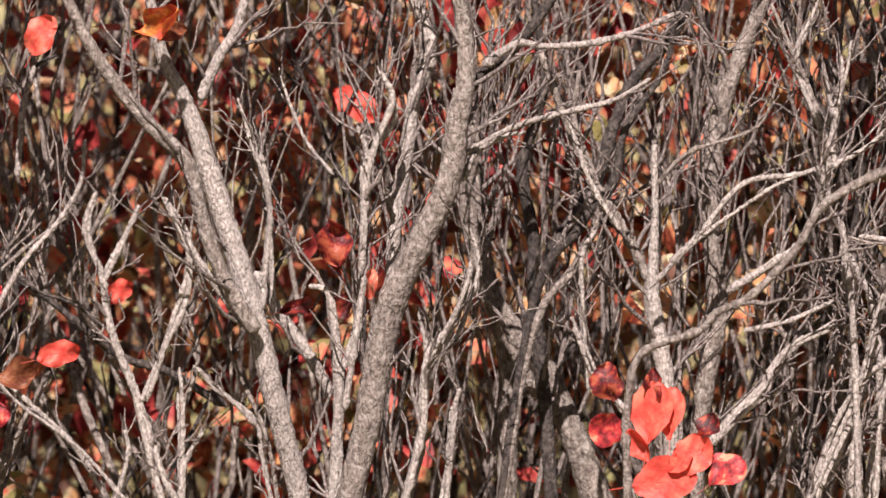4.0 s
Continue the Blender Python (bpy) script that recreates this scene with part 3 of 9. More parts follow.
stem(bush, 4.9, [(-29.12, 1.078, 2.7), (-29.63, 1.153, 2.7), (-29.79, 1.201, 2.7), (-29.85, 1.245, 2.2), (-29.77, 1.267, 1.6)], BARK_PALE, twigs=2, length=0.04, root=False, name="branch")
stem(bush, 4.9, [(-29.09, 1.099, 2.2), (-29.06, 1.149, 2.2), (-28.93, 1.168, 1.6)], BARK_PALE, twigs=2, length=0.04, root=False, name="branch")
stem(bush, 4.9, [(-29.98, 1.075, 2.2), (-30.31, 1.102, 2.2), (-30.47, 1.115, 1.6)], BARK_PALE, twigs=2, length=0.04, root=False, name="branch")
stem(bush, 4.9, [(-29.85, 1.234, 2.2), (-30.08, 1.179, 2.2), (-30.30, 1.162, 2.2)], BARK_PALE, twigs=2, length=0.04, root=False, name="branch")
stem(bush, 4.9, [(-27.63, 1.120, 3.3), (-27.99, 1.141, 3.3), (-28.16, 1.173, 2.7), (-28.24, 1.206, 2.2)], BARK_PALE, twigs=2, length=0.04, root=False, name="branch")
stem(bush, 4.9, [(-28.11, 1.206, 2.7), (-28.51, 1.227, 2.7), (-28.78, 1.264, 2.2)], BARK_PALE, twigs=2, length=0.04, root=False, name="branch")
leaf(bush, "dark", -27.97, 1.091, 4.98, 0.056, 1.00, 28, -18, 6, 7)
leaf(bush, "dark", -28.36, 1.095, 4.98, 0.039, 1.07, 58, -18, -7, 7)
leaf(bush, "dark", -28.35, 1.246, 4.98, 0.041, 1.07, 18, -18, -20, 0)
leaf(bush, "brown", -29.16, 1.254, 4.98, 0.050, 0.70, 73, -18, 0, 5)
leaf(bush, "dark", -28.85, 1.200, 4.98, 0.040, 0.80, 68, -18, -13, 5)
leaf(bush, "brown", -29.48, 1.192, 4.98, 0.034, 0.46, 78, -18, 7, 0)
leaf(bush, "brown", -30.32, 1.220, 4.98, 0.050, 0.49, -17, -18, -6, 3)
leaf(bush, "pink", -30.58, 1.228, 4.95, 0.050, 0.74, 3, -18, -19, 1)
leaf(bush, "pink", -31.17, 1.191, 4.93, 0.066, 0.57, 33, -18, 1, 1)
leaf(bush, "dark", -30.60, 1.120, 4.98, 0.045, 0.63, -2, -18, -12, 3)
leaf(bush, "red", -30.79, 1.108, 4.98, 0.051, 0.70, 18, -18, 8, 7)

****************

> **What is being asked**
Return each line of the data, keeping its wording exact and omitting pictures.

> **Exercise response**
4.0 s
Continue the Blender Python (bpy) script that recreates this scene with part 3 of 9. More parts follow.
stem(bush, 4.9, [(-29.12, 1.078, 2.7), (-29.63, 1.153, 2.7), (-29.79, 1.201, 2.7), (-29.85, 1.245, 2.2), (-29.77, 1.267, 1.6)], BARK_PALE, twigs=2, length=0.04, root=False, name="branch")
stem(bush, 4.9, [(-29.09, 1.099, 2.2), (-29.06, 1.149, 2.2), (-28.93, 1.168, 1.6)], BARK_PALE, twigs=2, length=0.04, root=False, name="branch")
stem(bush, 4.9, [(-29.98, 1.075, 2.2), (-30.31, 1.102, 2.2), (-30.47, 1.115, 1.6)], BARK_PALE, twigs=2, length=0.04, root=False, name="branch")
stem(bush, 4.9, [(-29.85, 1.234, 2.2), (-30.08, 1.179, 2.2), (-30.30, 1.162, 2.2)], BARK_PALE, twigs=2, length=0.04, root=False, name="branch")
stem(bush, 4.9, [(-27.63, 1.120, 3.3), (-27.99, 1.141, 3.3), (-28.16, 1.173, 2.7), (-28.24, 1.206, 2.2)], BARK_PALE, twigs=2, length=0.04, root=False, name="branch")
stem(bush, 4.9, [(-28.11, 1.206, 2.7), (-28.51, 1.227, 2.7), (-28.78, 1.264, 2.2)], BARK_PALE, twigs=2, length=0.04, root=False, name="branch")
leaf(bush, "dark", -27.97, 1.091, 4.98, 0.056, 1.00, 28, -18, 6, 7)
leaf(bush, "dark", -28.36, 1.095, 4.98, 0.039, 1.07, 58, -18, -7, 7)
leaf(bush, "dark", -28.35, 1.246, 4.98, 0.041, 1.07, 18, -18, -20, 0)
leaf(bush, "brown", -29.16, 1.254, 4.98, 0.050, 0.70, 73, -18, 0, 5)
leaf(bush, "dark", -28.85, 1.200, 4.98, 0.040, 0.80, 68, -18, -13, 5)
leaf(bush, "brown", -29.48, 1.192, 4.98, 0.034, 0.46, 78, -18, 7, 0)
leaf(bush, "brown", -30.32, 1.220, 4.98, 0.050, 0.49, -17, -18, -6, 3)
leaf(bush, "pink", -30.58, 1.228, 4.95, 0.050, 0.74, 3, -18, -19, 1)
leaf(bush, "pink", -31.17, 1.191, 4.93, 0.066, 0.57, 33, -18, 1, 1)
leaf(bush, "dark", -30.60, 1.120, 4.98, 0.045, 0.63, -2, -18, -12, 3)
leaf(bush, "red", -30.79, 1.108, 4.98, 0.051, 0.70, 18, -18, 8, 7)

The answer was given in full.